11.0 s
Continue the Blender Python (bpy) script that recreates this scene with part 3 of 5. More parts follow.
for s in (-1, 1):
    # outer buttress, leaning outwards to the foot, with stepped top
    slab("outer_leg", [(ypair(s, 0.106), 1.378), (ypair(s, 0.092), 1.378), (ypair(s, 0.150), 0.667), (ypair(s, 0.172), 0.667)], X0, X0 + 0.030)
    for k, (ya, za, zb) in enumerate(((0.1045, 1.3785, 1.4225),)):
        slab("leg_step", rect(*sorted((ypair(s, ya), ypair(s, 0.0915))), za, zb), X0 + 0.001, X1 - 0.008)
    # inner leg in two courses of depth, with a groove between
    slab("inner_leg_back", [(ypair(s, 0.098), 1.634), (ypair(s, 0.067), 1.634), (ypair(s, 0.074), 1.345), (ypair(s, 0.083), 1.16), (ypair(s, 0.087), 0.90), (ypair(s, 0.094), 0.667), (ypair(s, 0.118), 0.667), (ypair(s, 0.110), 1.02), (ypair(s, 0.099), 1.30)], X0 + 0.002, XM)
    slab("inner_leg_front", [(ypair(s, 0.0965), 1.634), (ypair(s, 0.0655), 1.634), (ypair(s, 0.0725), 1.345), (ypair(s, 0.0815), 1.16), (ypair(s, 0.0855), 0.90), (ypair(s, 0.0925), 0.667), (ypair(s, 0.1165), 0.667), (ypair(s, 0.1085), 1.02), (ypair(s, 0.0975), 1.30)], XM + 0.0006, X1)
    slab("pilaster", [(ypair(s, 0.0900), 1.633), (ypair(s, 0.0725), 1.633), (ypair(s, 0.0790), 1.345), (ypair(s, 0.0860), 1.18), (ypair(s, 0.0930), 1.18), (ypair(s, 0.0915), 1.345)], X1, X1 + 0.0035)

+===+

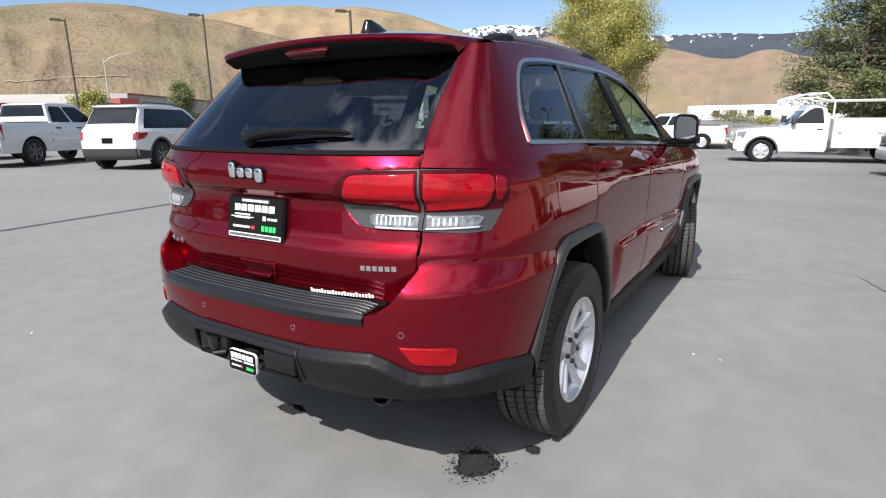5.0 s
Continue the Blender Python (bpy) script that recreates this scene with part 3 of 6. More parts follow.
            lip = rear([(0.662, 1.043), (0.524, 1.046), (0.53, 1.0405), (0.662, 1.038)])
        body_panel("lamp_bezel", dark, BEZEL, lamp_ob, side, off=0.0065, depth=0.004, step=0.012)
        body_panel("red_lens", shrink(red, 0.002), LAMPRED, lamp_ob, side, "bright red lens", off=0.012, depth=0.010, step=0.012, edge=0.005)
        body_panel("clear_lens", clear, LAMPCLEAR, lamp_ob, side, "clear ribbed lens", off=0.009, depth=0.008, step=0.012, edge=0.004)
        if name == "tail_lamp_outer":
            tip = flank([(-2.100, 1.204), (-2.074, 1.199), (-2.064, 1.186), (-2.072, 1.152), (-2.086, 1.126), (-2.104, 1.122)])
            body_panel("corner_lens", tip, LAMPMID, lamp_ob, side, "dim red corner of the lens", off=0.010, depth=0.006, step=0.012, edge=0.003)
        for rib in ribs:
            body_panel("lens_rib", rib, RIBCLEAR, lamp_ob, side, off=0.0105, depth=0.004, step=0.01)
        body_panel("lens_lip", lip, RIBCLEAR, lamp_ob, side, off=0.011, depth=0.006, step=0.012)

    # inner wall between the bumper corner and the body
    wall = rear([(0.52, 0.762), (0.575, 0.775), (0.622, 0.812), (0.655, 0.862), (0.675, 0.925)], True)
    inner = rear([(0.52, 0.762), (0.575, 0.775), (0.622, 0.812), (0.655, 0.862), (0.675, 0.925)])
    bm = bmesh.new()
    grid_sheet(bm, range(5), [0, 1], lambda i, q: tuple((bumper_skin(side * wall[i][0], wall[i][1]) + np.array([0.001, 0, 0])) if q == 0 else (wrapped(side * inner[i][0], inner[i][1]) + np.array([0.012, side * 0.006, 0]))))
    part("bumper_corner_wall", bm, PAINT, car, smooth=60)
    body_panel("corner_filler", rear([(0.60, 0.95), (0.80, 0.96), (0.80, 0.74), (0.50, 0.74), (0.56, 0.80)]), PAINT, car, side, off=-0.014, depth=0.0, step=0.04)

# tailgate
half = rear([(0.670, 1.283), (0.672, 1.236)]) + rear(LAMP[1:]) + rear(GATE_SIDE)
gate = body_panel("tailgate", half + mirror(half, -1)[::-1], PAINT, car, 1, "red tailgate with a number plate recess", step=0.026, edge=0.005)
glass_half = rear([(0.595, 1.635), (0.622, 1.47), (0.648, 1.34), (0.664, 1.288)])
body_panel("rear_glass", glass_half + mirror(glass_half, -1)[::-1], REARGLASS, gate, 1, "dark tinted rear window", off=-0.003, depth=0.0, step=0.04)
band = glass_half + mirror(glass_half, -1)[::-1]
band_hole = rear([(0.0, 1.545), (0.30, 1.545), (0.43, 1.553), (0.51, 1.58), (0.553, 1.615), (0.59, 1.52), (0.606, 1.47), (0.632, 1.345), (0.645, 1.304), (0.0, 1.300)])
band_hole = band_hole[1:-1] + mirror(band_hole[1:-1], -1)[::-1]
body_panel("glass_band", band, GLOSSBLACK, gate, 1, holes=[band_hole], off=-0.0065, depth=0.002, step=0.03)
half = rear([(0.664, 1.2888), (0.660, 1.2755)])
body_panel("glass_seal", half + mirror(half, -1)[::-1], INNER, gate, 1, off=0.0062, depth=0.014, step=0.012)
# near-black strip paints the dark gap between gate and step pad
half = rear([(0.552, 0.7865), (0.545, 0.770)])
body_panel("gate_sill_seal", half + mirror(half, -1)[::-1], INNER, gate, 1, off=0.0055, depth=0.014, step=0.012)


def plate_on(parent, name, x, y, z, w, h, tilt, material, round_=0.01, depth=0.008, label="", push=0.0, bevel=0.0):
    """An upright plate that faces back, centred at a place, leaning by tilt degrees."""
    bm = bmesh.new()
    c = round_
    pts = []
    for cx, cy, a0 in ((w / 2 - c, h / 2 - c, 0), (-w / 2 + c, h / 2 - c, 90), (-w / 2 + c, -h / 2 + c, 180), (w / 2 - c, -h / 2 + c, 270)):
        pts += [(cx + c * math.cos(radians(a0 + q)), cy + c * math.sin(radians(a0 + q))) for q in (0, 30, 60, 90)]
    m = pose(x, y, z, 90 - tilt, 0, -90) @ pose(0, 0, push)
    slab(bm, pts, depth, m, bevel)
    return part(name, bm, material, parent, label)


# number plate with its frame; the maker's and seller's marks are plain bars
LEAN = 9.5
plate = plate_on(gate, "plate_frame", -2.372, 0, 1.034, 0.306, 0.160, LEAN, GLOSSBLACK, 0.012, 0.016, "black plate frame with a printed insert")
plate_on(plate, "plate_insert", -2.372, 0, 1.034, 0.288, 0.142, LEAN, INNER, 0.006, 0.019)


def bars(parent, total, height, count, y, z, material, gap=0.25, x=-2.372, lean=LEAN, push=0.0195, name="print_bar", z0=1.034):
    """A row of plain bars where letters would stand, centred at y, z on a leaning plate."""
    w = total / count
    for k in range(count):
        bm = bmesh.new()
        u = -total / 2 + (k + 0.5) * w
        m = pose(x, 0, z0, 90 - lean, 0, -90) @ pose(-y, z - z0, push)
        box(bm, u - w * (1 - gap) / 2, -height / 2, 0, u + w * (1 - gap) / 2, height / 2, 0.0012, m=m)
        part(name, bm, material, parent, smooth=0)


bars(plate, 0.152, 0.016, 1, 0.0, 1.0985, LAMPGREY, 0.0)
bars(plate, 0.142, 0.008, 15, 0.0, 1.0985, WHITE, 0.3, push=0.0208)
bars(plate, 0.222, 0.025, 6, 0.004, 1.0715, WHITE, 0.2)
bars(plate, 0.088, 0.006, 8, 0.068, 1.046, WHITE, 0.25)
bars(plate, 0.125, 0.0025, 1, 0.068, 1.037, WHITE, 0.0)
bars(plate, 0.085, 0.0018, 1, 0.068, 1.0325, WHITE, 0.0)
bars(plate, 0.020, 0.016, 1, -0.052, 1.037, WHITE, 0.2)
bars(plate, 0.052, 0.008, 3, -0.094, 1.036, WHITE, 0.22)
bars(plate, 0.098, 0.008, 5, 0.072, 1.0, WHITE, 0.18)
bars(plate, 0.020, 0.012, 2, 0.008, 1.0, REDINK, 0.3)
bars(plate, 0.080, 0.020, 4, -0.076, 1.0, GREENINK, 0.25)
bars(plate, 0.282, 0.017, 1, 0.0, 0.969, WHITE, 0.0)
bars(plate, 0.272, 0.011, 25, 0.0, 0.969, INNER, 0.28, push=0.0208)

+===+

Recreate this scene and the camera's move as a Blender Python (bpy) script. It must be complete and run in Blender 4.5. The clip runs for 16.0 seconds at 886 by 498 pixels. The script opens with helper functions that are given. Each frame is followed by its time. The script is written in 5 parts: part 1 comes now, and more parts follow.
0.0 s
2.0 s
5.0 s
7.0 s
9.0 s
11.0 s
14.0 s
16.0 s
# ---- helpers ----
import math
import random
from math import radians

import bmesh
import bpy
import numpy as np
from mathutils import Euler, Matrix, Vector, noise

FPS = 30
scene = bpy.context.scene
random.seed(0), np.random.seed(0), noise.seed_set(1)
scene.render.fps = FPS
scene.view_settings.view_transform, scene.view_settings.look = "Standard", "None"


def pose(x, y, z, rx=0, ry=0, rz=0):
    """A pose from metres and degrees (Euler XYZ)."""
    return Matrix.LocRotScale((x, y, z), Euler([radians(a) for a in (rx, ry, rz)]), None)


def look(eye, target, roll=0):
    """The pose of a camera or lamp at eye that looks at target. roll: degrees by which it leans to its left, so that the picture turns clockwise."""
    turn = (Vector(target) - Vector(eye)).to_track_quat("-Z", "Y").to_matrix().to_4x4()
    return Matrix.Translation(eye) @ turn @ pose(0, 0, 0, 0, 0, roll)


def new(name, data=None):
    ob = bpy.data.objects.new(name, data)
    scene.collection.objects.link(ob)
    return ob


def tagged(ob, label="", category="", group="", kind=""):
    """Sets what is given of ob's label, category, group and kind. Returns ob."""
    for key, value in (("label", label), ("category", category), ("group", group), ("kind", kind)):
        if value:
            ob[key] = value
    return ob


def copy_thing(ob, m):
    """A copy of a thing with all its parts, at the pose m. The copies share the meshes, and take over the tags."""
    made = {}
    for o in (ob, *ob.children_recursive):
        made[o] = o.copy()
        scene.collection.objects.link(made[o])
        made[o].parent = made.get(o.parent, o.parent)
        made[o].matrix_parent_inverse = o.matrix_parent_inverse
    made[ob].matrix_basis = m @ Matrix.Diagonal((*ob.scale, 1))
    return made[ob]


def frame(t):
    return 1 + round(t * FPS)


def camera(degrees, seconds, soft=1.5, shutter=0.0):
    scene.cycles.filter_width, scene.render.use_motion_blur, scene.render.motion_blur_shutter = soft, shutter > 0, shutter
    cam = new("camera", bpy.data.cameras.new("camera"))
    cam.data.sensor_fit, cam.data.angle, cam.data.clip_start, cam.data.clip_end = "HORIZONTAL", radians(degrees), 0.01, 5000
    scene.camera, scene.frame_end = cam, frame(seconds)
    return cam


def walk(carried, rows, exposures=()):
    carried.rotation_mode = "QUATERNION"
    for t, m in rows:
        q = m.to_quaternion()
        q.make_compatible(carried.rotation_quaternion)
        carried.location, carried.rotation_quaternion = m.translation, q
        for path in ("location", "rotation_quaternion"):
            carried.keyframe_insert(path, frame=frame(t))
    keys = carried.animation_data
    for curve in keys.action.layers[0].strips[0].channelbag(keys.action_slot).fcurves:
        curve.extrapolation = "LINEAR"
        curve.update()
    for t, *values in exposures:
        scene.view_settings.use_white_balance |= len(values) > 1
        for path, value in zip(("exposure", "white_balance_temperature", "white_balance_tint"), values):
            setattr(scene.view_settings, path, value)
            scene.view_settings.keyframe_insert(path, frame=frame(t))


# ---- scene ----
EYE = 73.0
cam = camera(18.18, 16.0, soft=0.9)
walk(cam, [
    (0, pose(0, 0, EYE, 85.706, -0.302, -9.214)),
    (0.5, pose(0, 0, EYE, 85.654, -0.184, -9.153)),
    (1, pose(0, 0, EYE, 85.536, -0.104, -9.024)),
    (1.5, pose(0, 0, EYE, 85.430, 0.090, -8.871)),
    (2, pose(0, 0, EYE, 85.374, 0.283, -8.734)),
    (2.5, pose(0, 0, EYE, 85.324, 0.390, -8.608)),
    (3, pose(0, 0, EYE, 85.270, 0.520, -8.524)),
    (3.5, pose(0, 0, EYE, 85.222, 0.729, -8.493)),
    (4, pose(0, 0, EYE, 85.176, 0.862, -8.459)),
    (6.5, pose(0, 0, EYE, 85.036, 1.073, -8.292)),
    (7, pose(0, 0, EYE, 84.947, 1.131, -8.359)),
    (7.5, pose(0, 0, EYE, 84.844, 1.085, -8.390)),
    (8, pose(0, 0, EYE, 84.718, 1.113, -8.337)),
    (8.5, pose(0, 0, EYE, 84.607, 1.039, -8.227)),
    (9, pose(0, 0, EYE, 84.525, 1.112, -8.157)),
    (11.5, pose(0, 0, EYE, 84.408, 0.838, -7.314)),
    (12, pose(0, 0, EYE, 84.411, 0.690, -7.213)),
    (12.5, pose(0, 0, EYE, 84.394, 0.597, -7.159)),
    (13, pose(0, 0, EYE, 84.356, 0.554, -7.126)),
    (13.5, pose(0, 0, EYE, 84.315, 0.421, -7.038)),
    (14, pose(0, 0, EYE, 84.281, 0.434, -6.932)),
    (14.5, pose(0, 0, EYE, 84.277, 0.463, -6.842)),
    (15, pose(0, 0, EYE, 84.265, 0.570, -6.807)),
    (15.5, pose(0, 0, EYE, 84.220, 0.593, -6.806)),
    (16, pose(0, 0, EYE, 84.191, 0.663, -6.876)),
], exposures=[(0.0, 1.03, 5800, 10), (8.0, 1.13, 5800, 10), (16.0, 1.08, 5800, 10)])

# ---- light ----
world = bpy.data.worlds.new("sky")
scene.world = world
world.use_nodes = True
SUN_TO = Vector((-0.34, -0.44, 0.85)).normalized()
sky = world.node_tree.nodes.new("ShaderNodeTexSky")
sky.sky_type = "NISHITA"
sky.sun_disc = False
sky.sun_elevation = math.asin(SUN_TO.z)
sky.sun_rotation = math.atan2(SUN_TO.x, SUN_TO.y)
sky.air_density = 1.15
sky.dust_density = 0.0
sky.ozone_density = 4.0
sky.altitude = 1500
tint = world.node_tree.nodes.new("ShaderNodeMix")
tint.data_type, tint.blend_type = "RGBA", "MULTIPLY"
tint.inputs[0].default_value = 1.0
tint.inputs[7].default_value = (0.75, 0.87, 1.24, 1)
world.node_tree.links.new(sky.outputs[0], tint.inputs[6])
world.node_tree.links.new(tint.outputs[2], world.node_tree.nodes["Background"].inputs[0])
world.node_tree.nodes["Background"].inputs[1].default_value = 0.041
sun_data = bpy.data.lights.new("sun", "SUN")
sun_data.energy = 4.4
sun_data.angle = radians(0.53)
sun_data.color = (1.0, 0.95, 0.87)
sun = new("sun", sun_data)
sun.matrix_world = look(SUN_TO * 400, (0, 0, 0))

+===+

• To do: Write the lines again exactly, beginning at the line that has "for path, value" and stopping after the line that has "scene.view_settings.keyframe_insert(path, frame=frame(t))"; include no other lines.

• Worked answer:
        for path, value in zip(("exposure", "white_balance_temperature", "white_balance_tint"), values):
            setattr(scene.view_settings, path, value)
            scene.view_settings.keyframe_insert(path, frame=frame(t))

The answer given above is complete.